During the last ice age, approximately 13,000 years ago, the whole of Svalbard was covered in ice. Hornsund itself was filled with ice, and Burgerbukta and Samarinvågen were outlets for subsidiary glaciers. Hornsund is a very good example of how glaciers form the landscape and how the landforms depend on the composition and the structural framework of the bedrock.

The Zodiac cruise this morning was remarkable, with calm conditions, lots of blue icebergs and great reflections of the glacier in the water. By the end of the second cruise, Captain Alexander Golubyev brought the Silver Explorer into the fjord for a most awaited activity, the polar plunge! Once we had everybody on board, we prepared the Zodiacs and many of our guests and crew alike took the opportunity to plunge into the frigid waters of the Arctic. Good fun indeed!

We then came back on board, and at 1:30 pm our two bear guards, the Expedition Leader, our historian and myself -armed with rifles and flare guns- went ashore in Gnalodden. The intention was to scout the area for polar bears before bringing our guests in at 2:30. We got there, inspected the hut and the surrounding area and headed over to our posts where we were to stay all afternoon keeping a watchful eye to guarantee a polar-bear-free landing.
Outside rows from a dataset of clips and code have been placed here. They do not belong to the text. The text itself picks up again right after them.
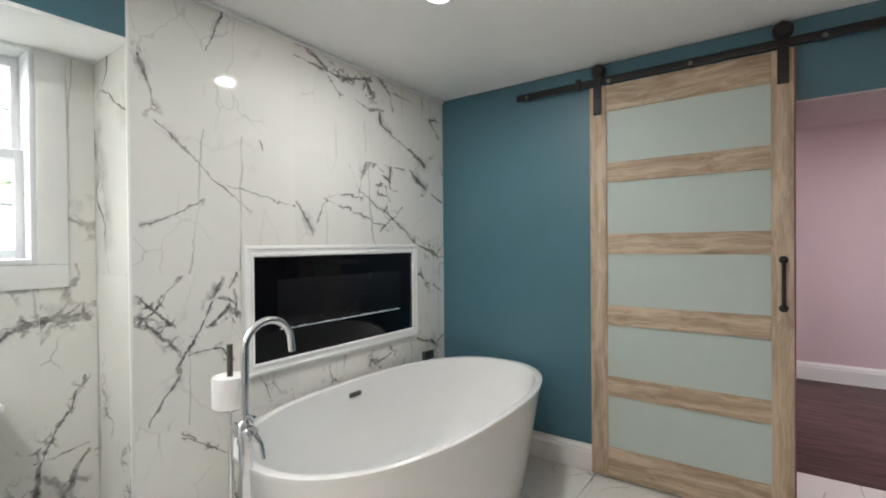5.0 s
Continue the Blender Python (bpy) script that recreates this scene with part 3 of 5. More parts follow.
# pink lining of the passage, and the room behind it
joined_wall("passage_lining", [
    (XR + 0.003, OX, OY1 - 0.006, OY1, 0, OZ - 0.006), (XR + 0.003, OX, OY0, OY0 + 0.006, 0, OZ - 0.006),
    (XR + 0.003, OX, OY0, OY1, OZ - 0.006, OZ)], PINK, "pink painted lining of the passage")
joined_wall("wall_pink_west", [(OX, OX + 0.006, OY1, PKY, 0, PKC), (OX, OX + 0.006, -1.2, OY0, 0, PKC), (OX, OX + 0.006, OY0, OY1, OZ, PKC)], PINK, "pink painted wall around the passage")
CX0, CX1, CZ = 5.170, 5.852, 2.015   # closet opening
joined_wall("wall_pink_north", [(OX, CX0, PKY, PKY + 0.12, 0, PKC), (CX1, PKX + 0.1, PKY, PKY + 0.12, 0, PKC), (CX0, CX1, PKY, PKY + 0.12, CZ, PKC)], PINK, "pink painted wall with the closet door")
wall("wall_pink_east", PKX, PKX + 0.12, -1.2, PKY, 0, PKC, PINK, "pink painted end wall of the dressing room")
wall("wall_pink_south", OX, PKX + 0.12, -1.32, -1.2, 0, PKC, PINK, "pink painted side wall of the dressing room")
solid("ceiling_pink", box(OX, PKX + 0.12, -1.32, PKY + 0.12, PKC, PKC + 0.1), WHITE_PAINT, "white plaster ceiling of the dressing room", "ceiling", smooth=False)
floor_pink = solid("floor_dressing_room", box(OX, PKX + 0.2, -1.4, 3.6, -0.12, -0.012), BLACK_MATT, "dark wood plank floor", "floor", smooth=False)
for side, cbox in (("west", (4.5, 4.6, PKY + 0.12, 3.5, 0, PKC)), ("east", (6.32, 6.42, PKY + 0.12, 3.5, 0, PKC)), ("north", (4.6, 6.32, 3.4, 3.5, 0, PKC)),
                   ("door_west", (4.6, CX0 - 0.02, PKY + 0.12, PKY + 0.126, 0, PKC)), ("door_east", (CX1 + 0.02, 6.32, PKY + 0.12, PKY + 0.126, 0, PKC))):
    wall("wall_closet_" + side, *cbox, CLOSET_WHITE, "bright white closet wall")
solid("ceiling_closet", box(4.5, 6.42, PKY + 0.12, 3.5, PKC, PKC + 0.1), CLOSET_WHITE, "white closet ceiling", "ceiling", smooth=False)


def moulded(name, pts, height, thick, normal, label):
    """A skirting board with a stepped top along a straight line."""
    a, b = Vector((*pts[0], 0)), Vector((*pts[1], 0))
    n = Vector((*normal, 0))
    prof = [(0, 0), (thick, 0), (thick, height * 0.72), (thick * 0.8, height * 0.78), (thick * 0.8, height * 0.86), (thick * 0.45, height * 0.94), (thick * 0.35, height), (0, height)]
    rings = [[p + n * u + Vector((0, 0, w)) for u, w in prof] for p in (a, b)]
    return solid(name, loft(rings), TRIM, label, "baseboard", smooth=False)


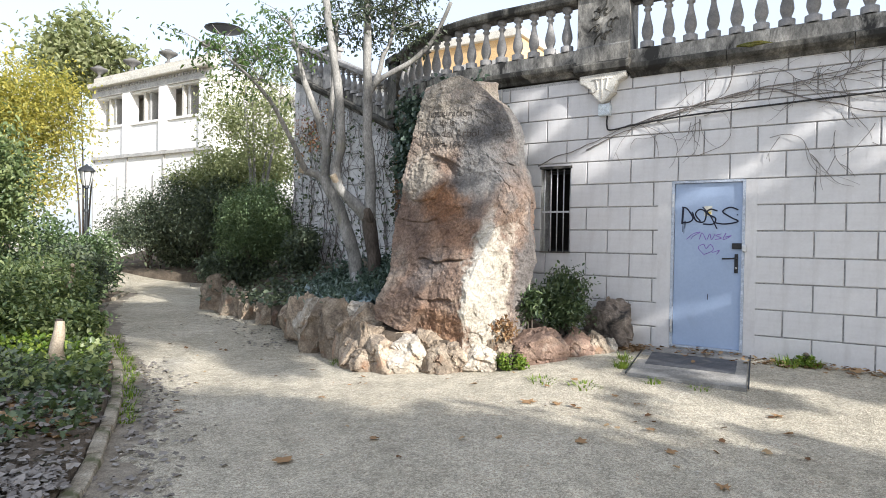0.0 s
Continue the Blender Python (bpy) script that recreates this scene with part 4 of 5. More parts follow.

A few minutes passed. I was not far from Chris Srigley, standing on a rock scanning the water and the land around us, when I heard Chris on the radio telling us to clear the area because there was a bear ashore. What we didn’t know, was that he was walking along the beach and almost ran into a bear sleeping between some large boulders. It was only a few meters away from him! They looked at each other, the bear ran for the hills, and Chris ran for the landing site! Luckily for us, the bear went up a small hill and lay down so that we could all come out and see him.

Back at the ship, the Zodiacs were being lowered and we started bringing all our guests to see this beautiful beast that was placidly napping in the sun, all stretched out in the green grass. What a sight! All our guests were very happy to have an opportunity to see this bear from such a close distance.

Once back on board we sailed on towards Isfjorden and tomorrow’s destination, the town of Longyearbyen. In the late afternoon we held a Recap & Briefing, followed by dinner. What a day, I see happy faces all around!